I live in an apartment with Nora. She graduated with a degree in education and is teaching at an elementary school in the city. I'm pretty sure she'll move in with Flynn soon, once he puts a ring on it. The golden couple needs to make it out alive.

Sometimes I stop and think about how different my life had been back when I lived in Brookings, Oregon. I haven't been back there in three years, not since Vic and Jackie moved to Norway for their photography museum.

Jett stayed with the Kennedy's until he left for college, but he always came to visit me in Rhode Island or Nora at UCLA where she got her degree before she moved out here by me. Jett is now at Florida State University studying film. He has found so many close friends just in his first year of being there, which I guess I expected from that overly social kid.
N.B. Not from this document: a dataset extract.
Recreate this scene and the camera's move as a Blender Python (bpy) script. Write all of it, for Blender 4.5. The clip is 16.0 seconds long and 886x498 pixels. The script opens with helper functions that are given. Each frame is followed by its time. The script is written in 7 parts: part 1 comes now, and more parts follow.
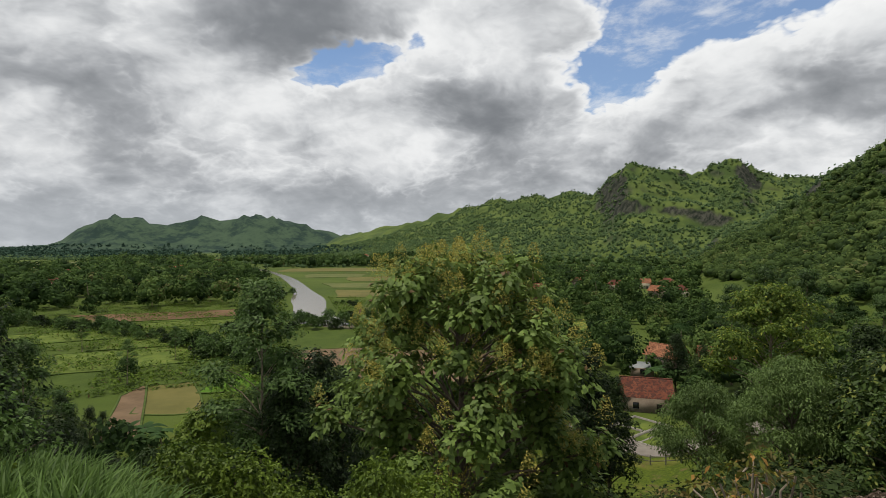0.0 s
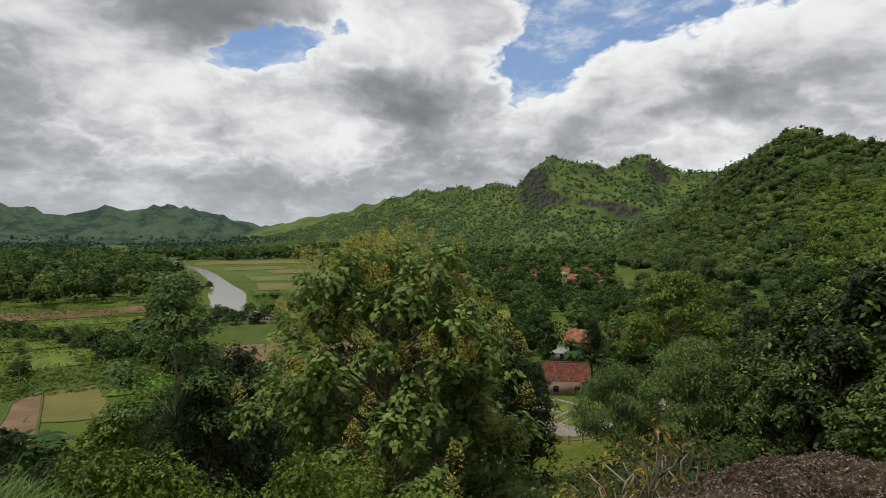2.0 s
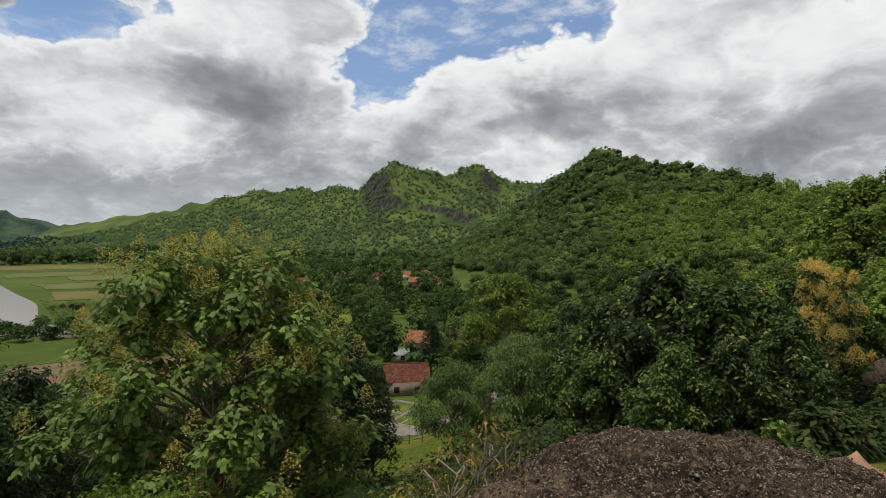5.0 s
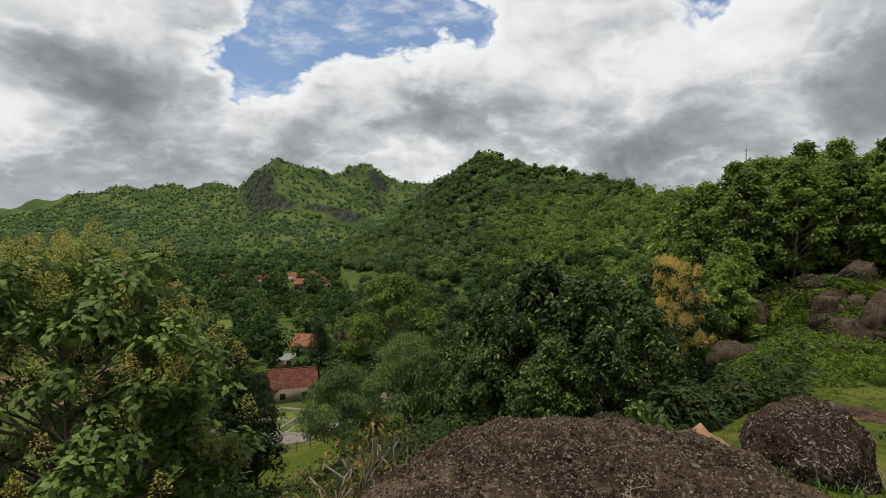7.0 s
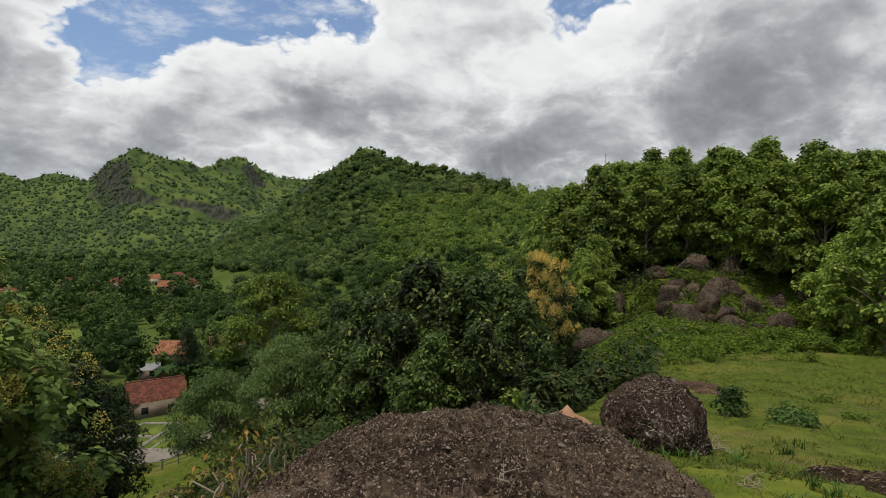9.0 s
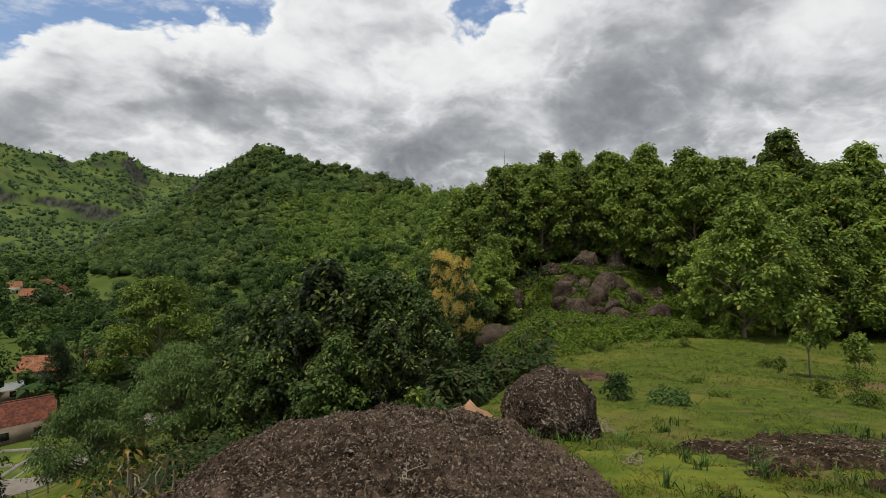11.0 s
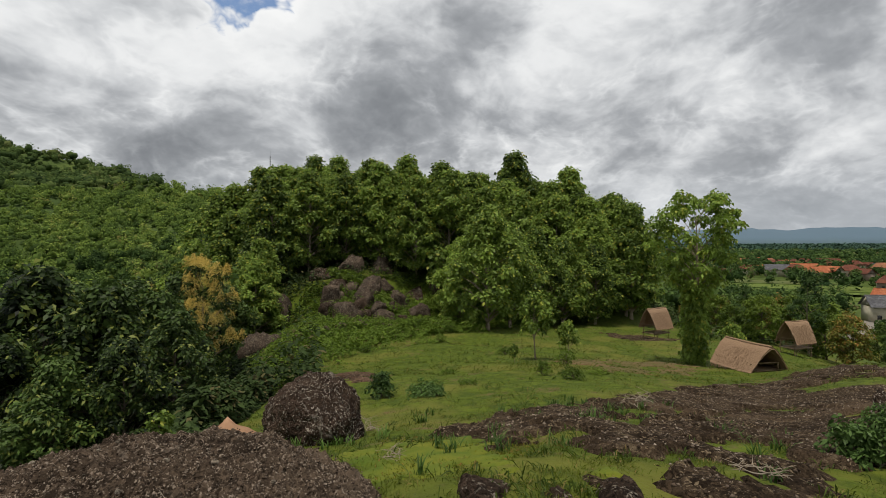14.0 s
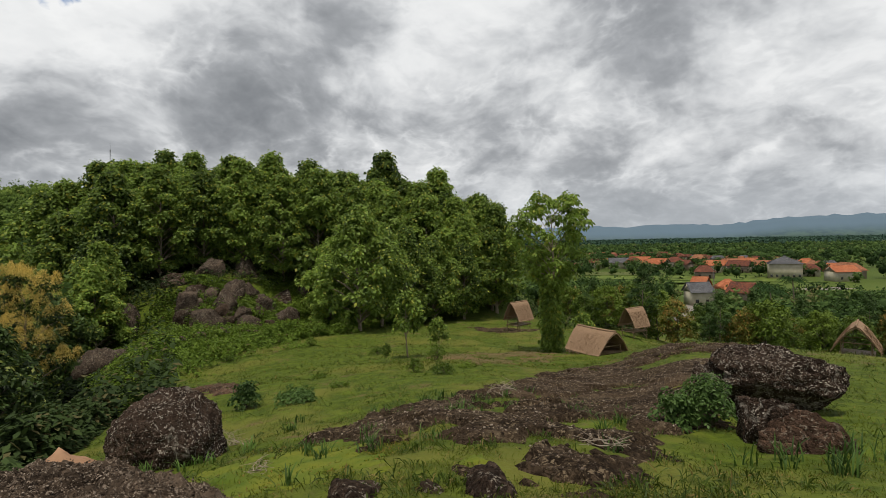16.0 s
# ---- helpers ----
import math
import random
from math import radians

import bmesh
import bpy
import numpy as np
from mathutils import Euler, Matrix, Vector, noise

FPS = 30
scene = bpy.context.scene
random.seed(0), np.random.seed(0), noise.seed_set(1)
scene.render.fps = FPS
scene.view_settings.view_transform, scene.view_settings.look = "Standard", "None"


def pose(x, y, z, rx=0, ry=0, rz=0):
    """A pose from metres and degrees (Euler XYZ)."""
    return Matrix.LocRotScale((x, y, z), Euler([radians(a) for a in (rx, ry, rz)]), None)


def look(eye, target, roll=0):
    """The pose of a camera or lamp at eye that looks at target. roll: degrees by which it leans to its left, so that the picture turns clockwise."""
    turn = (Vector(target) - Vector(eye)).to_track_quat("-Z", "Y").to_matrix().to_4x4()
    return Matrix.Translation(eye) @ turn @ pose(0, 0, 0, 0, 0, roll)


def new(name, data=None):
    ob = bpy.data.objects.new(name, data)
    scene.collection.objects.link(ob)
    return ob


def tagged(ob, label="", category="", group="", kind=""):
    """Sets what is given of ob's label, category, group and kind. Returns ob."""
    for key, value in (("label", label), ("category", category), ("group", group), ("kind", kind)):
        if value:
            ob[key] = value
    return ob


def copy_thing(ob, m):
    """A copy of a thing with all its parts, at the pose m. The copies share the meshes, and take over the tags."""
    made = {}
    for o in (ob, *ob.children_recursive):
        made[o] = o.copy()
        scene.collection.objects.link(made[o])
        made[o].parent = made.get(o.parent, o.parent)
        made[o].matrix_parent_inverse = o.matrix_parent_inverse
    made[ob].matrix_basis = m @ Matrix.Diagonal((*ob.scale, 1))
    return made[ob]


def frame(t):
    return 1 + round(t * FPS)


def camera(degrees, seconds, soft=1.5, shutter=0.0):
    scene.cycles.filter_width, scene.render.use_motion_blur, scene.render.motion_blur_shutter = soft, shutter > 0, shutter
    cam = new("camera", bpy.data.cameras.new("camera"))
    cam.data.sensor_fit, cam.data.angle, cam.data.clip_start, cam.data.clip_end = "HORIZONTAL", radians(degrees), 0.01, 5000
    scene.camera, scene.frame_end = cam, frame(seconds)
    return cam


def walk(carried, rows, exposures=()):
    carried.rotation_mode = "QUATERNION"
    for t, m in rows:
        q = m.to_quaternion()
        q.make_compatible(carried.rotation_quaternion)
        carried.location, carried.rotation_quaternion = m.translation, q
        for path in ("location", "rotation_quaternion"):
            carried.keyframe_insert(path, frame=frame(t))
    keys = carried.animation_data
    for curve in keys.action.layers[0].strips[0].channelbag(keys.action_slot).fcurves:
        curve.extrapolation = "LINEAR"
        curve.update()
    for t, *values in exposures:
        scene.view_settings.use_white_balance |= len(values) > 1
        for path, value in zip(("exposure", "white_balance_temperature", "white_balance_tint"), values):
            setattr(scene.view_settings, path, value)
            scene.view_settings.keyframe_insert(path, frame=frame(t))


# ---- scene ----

High School was a much better time for Jett than his primary school days had been. He joined so many different clubs and really found his passion for film. As for his relationship with Jonas, they decided that it was best to just keep being best friends, and they're still as strong as ever.

Jonas went to Oregon State this year to play soccer. He was on varsity all four years of high school and was one of the better players. I wish I had been able to make a game, but my schedule was too hectic to allow a trip back down to Oregon. With my class schedule and practicals all piling up, the only vacation times were my Monday nights watching the Bachelor/Bachelorette.

There were some days where all I wanted was to throw away my nursing shoes and go back to Oregon; however, there were days where all I wanted was to get a call at midnight to come in to the hospital and work all day and night.

I've been known to be a workaholic. I have been since I was a little girl, taking every babysitting job possible to avoid having any free time. It only makes sense that I fell right back into that lifestyle after I left Elliott.

Thinking back on my relationship with Elliott is so weird. I don't do it often, but there are days when it's all I think about. I lived with him for just over a month when we dated. He broke up with me after three months of being together. We were pretty much out of each other's lives for another three months, until we had those few months in the friendzone. I loved him with everything I had, and I don't regret leaving him.

I did not have any time for a boyfriend. I had work and school and that's just about it. It would not have been fair to keep Elliott in our on-and-off again, long-distance relationship for another five years while I tried to finish school. At first I hated myself for making that decision, but then it finally just settled in my heart that this is what he needed to be happy.

I don't hear much about Elliott these days, but last I heard he was doing great. He found a new job, no longer working for his dad. He took classes at the community college and got a degree in education. I was clearly shocked to hear he had chosen that path, but he is truly amazing with children, and I'm happy that he found something he actually wants to be doing.